Throwing the text in without BERT
Up to here I extracted 139 candidates with BERT and judged them one at a time. For comparison, I passed the body text straight to Max and Plus without BERT and asked only for typos.
Direct injection flags almost nothing. Max came up with 2, Plus with 1. That’s a different scale of inspection from BERT picking up 139 rare words and judging each.
| Model | Typos flagged by direct injection |
|---|---|
| Max | 情なさけ→情け, 崇しゅう→祟しゅう |
| Plus | 崇しゅう→祟しゅう |
The striking one is 崇しゅう → 祟しゅう, which both models flagged. In the text the protagonist is called 祟 six times in dialogue, but the body text has 崇しゅう just once. Both models picked up the difference in the character and judged that, since everywhere else is 祟, the 崇 must be a typo. The span-level judgment only takes the surrounding sentence, so there it stopped at RUBY.
But this is likely a misjudgment. Reading the surrounding text, 崇しゅう reads as a different person from the protagonist 祟 — same reading, different kanji. The AI wasn’t given this novel’s setting, so it jumped to “typo” for an intentional distinction. Noticing the difference in the character at all is a level of detail a human would skim past; it missed because it had no material to separate typo from intent.

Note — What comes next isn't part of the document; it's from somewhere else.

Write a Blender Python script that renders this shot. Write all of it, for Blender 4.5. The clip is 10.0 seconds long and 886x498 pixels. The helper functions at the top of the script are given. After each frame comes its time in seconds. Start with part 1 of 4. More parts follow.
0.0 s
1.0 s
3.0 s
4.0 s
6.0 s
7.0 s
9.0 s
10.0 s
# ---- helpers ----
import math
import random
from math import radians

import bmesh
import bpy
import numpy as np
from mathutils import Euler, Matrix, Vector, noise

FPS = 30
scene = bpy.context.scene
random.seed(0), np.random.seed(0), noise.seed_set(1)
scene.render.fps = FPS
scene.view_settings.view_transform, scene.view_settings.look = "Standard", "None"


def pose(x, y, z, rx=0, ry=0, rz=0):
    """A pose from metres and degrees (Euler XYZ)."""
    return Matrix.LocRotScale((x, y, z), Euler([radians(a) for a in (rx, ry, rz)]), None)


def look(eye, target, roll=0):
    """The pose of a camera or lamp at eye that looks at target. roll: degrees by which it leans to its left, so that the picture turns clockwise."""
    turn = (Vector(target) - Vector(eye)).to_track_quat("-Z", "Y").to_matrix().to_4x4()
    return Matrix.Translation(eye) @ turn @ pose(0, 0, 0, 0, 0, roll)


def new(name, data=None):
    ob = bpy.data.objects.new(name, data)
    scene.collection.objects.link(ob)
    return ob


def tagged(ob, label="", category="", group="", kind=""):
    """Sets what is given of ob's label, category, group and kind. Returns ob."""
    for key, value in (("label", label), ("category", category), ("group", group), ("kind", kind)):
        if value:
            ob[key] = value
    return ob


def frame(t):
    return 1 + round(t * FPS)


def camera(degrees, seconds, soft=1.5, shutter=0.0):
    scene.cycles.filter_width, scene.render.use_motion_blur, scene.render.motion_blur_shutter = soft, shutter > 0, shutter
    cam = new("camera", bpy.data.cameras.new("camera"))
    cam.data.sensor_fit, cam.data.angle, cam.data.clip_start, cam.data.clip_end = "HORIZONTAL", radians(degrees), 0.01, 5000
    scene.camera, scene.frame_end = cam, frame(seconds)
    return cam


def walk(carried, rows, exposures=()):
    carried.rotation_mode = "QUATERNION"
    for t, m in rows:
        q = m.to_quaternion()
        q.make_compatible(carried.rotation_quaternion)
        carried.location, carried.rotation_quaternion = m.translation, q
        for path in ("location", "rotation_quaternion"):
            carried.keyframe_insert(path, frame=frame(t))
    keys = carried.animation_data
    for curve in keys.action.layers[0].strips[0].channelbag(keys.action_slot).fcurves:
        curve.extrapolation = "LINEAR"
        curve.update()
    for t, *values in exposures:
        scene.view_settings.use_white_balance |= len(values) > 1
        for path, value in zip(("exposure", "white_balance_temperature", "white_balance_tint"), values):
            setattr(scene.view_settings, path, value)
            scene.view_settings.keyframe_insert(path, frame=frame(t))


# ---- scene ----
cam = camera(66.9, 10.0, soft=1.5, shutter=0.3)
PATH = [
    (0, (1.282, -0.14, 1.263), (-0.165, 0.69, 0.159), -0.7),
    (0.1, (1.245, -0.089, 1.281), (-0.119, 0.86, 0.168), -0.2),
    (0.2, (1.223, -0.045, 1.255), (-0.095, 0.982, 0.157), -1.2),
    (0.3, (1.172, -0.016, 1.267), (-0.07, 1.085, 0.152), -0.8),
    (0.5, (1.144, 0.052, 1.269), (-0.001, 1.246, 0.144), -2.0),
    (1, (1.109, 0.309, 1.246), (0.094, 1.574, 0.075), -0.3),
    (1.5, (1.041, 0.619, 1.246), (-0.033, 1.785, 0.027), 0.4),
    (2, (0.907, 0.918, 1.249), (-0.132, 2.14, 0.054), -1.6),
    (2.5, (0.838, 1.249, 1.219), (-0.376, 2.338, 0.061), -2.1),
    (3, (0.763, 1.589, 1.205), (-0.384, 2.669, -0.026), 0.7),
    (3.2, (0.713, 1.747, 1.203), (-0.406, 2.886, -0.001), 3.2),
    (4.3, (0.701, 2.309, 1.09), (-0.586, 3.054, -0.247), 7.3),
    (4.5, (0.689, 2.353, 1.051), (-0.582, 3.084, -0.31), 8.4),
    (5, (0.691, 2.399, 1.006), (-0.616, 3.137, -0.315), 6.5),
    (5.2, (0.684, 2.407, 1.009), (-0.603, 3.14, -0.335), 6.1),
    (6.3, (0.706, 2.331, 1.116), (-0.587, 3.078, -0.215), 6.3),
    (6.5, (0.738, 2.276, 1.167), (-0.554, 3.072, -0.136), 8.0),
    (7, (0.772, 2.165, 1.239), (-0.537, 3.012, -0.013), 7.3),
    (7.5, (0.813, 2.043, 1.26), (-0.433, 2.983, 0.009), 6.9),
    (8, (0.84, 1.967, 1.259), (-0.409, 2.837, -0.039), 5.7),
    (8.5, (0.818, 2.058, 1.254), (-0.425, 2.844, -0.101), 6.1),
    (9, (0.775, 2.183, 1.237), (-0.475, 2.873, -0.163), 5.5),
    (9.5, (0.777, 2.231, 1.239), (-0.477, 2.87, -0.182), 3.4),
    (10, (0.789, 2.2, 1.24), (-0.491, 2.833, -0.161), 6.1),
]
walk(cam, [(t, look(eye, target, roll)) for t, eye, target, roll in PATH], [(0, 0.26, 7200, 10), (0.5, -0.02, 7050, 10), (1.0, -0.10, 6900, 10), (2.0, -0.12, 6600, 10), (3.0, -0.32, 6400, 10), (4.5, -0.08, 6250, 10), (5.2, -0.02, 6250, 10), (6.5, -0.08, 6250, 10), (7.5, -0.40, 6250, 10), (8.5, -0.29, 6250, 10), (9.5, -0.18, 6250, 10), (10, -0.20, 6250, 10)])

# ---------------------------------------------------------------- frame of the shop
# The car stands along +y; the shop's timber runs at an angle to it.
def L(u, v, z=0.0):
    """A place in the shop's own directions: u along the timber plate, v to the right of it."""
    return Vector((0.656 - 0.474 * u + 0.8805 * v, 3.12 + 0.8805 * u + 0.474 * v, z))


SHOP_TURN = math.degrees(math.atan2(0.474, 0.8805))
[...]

Direct injection also loses nuance. 情なさけ (leaked ruby), which the span judgment sorted into RUBY, Max in direct injection simply FIXed to 情け. There’s no four-class scheme; it comes down to a binary fix-or-not.
Narrow the range you let it read and a different kind of breakage appears. Given only the first half of the text, Max treated the protagonist’s name 祟 as a typo and tried to “fix” it to 僕. Given the full text it self-corrects. The proper-noun calls waver with how much context you hand over.

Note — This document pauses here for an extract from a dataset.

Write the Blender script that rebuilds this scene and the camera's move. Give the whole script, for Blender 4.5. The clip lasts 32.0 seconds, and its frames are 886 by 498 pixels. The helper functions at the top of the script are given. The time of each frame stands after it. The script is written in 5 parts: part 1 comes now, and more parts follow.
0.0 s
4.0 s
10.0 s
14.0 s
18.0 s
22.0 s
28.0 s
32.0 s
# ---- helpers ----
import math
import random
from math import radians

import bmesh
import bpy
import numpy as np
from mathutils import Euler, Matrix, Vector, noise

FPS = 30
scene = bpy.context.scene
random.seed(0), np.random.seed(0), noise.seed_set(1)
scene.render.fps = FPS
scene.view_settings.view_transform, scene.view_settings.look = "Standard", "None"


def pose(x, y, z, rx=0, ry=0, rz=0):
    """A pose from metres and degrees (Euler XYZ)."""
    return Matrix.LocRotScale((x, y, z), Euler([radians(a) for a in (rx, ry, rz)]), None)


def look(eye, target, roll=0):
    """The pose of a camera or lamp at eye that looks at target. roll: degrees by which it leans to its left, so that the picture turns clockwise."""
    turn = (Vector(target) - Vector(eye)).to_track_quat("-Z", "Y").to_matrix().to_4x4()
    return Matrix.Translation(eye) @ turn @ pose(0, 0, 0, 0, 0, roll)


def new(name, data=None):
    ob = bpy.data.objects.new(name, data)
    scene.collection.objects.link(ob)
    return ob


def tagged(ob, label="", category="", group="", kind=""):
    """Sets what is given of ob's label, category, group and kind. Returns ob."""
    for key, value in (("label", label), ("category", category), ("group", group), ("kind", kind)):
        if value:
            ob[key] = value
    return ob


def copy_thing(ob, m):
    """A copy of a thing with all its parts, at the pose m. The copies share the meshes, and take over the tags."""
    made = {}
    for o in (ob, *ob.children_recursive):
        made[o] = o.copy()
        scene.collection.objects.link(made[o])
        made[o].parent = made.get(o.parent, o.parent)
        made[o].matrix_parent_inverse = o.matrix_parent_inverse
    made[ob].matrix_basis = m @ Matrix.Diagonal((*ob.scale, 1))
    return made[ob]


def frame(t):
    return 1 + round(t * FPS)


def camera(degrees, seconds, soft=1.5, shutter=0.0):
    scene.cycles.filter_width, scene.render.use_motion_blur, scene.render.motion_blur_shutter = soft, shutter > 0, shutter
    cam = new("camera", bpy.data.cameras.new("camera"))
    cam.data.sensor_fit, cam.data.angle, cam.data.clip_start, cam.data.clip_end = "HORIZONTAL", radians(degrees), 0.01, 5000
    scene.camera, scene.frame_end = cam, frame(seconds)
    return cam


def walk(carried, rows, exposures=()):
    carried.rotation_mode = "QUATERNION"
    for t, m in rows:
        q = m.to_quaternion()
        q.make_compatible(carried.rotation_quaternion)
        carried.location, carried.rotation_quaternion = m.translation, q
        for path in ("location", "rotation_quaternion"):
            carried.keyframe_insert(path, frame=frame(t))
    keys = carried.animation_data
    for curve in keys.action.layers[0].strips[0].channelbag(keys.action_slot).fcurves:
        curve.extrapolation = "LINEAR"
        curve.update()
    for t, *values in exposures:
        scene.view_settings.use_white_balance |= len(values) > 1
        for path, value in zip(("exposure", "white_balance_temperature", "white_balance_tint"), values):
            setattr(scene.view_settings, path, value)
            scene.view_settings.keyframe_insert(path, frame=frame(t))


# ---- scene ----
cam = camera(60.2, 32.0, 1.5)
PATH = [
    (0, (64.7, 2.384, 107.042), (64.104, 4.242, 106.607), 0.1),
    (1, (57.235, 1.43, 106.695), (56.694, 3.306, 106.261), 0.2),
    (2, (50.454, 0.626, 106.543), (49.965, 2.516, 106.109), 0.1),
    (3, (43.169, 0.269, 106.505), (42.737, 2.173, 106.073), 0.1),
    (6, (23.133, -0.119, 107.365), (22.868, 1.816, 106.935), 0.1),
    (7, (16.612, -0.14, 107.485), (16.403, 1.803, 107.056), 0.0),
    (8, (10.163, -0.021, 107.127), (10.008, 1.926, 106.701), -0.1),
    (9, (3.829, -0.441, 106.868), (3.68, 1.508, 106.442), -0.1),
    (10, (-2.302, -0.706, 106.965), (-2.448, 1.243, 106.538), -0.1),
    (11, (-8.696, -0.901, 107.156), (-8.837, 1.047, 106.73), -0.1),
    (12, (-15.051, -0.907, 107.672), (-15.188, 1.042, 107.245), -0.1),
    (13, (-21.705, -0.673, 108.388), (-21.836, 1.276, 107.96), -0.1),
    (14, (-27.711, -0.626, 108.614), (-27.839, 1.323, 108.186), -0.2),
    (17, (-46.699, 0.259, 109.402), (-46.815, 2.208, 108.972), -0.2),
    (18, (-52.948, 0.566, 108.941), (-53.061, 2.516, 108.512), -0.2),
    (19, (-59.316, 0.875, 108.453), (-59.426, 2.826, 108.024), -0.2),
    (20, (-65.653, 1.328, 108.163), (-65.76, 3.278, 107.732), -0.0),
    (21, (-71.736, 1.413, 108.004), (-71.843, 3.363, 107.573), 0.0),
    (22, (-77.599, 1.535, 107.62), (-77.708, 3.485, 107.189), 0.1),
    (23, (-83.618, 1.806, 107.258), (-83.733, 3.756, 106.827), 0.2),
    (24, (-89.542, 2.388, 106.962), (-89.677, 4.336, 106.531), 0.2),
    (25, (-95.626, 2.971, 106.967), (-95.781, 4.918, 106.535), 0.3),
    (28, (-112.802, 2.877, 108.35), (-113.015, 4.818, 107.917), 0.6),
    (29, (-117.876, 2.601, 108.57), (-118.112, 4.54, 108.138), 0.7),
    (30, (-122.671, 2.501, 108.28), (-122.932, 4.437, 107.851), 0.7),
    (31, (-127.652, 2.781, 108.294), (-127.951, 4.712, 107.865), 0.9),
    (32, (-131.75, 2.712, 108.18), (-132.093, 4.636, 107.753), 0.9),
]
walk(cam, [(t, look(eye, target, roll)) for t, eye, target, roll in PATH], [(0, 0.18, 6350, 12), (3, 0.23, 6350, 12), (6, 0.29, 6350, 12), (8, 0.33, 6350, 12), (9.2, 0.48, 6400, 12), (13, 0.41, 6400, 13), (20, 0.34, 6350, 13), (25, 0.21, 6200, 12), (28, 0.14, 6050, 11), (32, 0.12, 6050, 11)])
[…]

In the end, having an AI proofread a novel takes more than the body text. Without the characters’ names and readings and the world’s setting handed over together, you can’t separate whether 崇 and 祟 are different people or one typo. The AI even catches a character difference a human would glide past, but whether that’s an error or deliberate craft can only be decided by someone who knows the setting.